All life on Earth is carbon-based. From bacteria to trees to whales to you, the chemistry of life is built around carbon’s flexible bonding power. But that simple fact can hide a more interesting story. Life did not begin as plants and animals. It began as single-celled organisms, and much of life stayed single-celled because the strategy works.
The mistake is thinking evolution is a ladder: first single-celled life, then multicellular life, then plants and animals, with each step replacing the last. That is not how evolution works. Evolution is a branching tree. Some ancient single-celled lineages eventually led to multicellular plants, animals, and fungi. But many other branches remained single-celled, diversified, and are still evolving today. Bacteria, archaea, protists, algae, amoebas, yeasts, and diatoms are not evolutionary leftovers. They are successful living branches.
This also helps clarify the idea of a last common ancestor, or LCA. When we say humans and chimpanzees share a last common ancestor, we do not mean one modern animal evolved directly from the other. We mean both lines branched from an earlier population. The same is true deeper in life’s story. Animals did not simply “replace” earlier life. They branched from older forms while many other branches kept going in their own direction.
One of the great later turning points was multicellularity. Some cells began living together, communicating, specializing, and forming larger bodies. From there, animal evolution eventually developed bilateral bodies: left and right sides, front and back, direction, motion, sensing, and eventually agency. Bilateral structure did not create agency by itself, but it gave life a geometry that agency could build on. A creature with direction can begin moving through the world in a more organized way.
But single-celled life never stopped being powerful. Diatoms are a beautiful example. Each diatom is one cell, yet many form chains or colonies and help shape entire ecosystems. They are photosynthetic algae wrapped in glass-like silica shells called frustules. They are carbon-based life using silica as armor and architecture. In them, life almost seems to flirt with a science-fiction idea: carbon writes the living chemistry, while silica helps build the house.

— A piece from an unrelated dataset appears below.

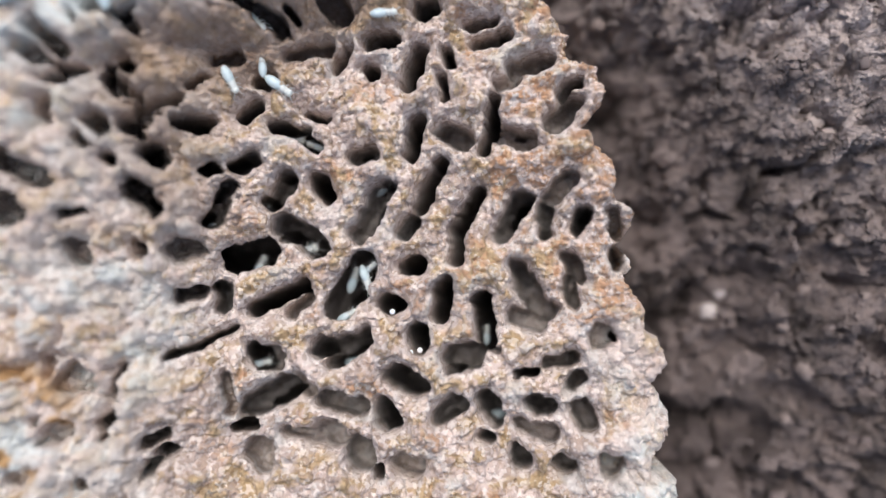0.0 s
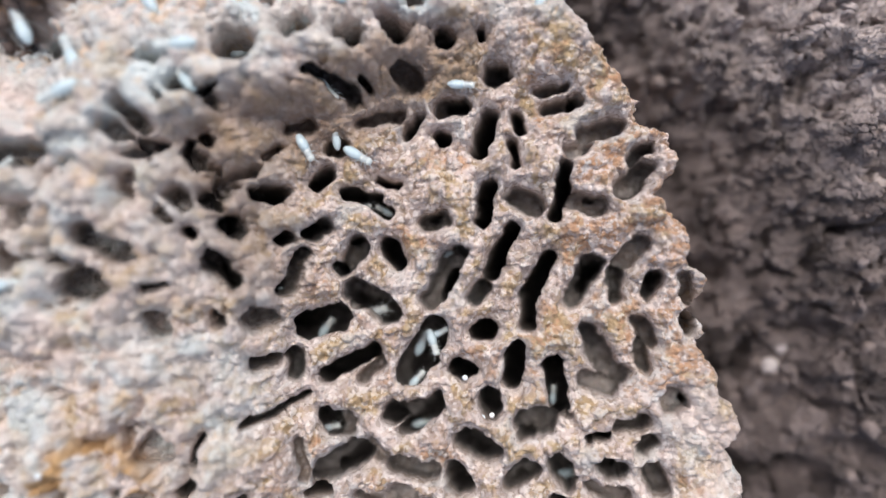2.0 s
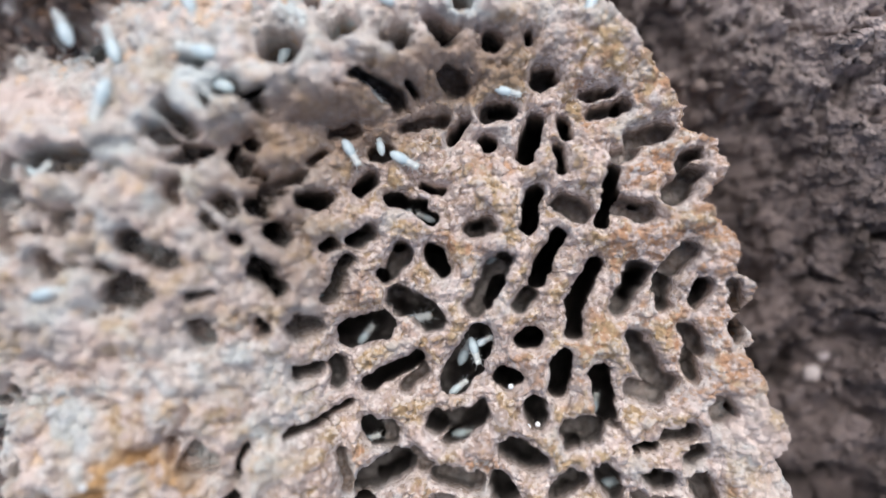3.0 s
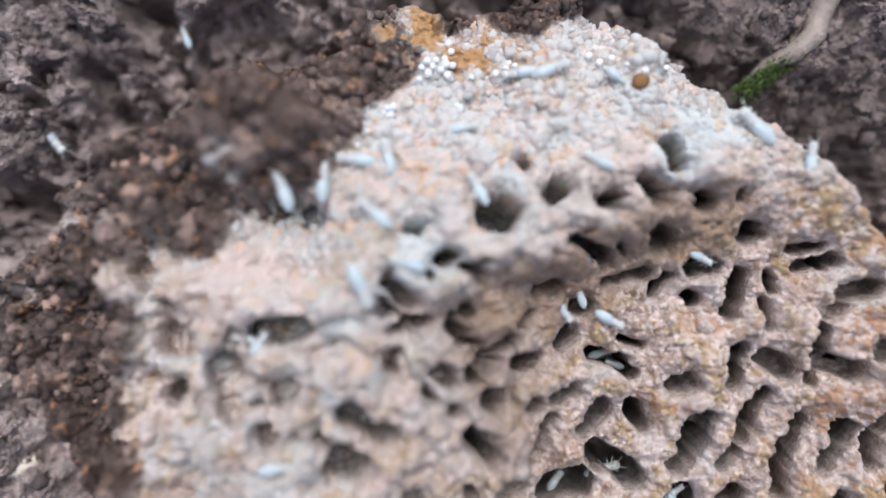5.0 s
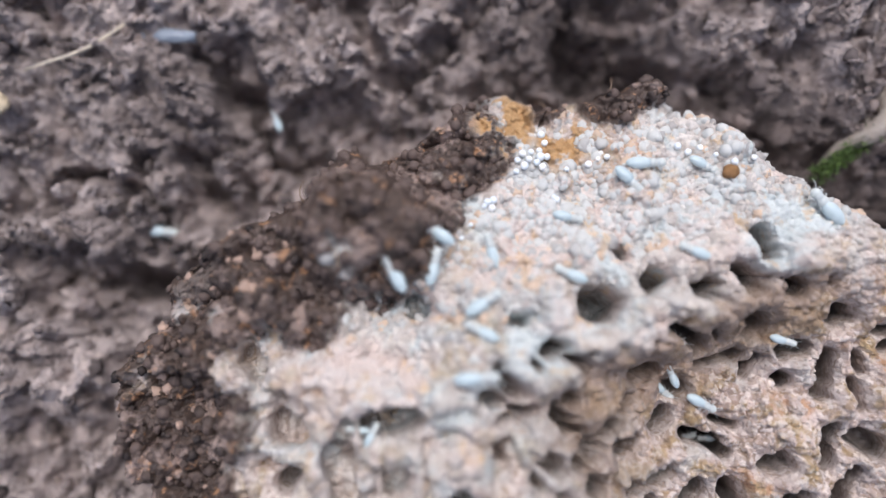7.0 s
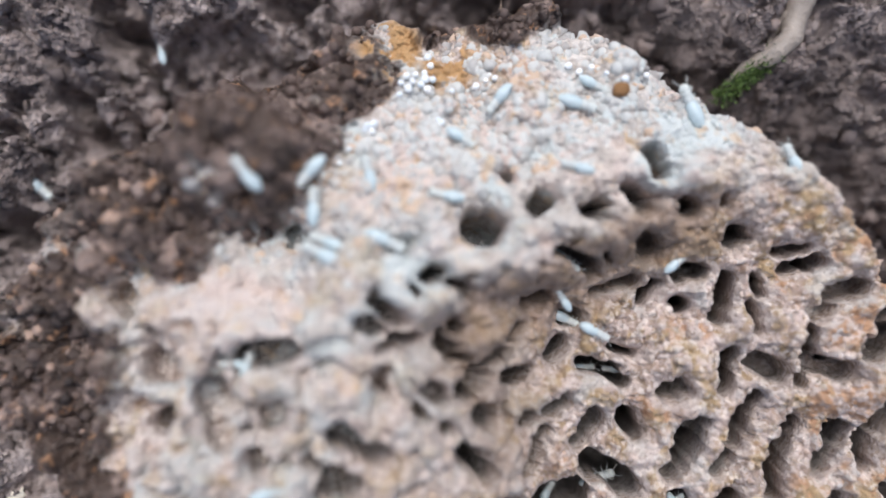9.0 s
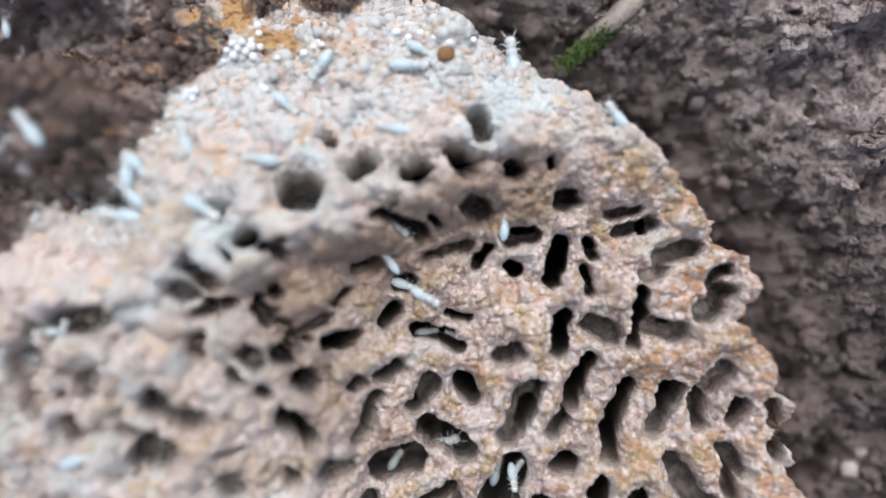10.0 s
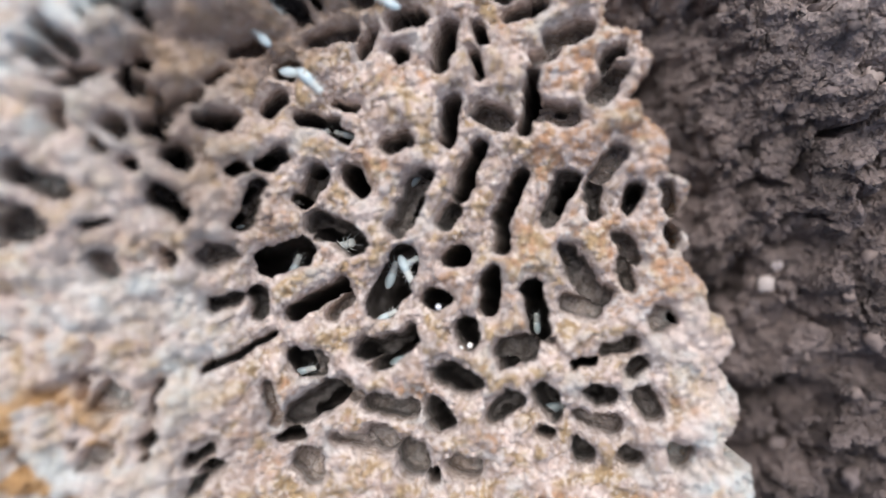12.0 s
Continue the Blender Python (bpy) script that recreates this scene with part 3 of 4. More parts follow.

So no, life did not simply evolve from single cells into plants and animals as if the old world vanished. Life branched. Some branches became forests, fungi, insects, birds, and humans. Other branches remained microscopic and still run much of the planet. Diatoms bring the story full circle: single-celled carbon life wearing silica glass, sometimes organized with shape, direction, and movement. Not full agency, but perhaps a modest glimpse of proto-agency — life responding to the world through form.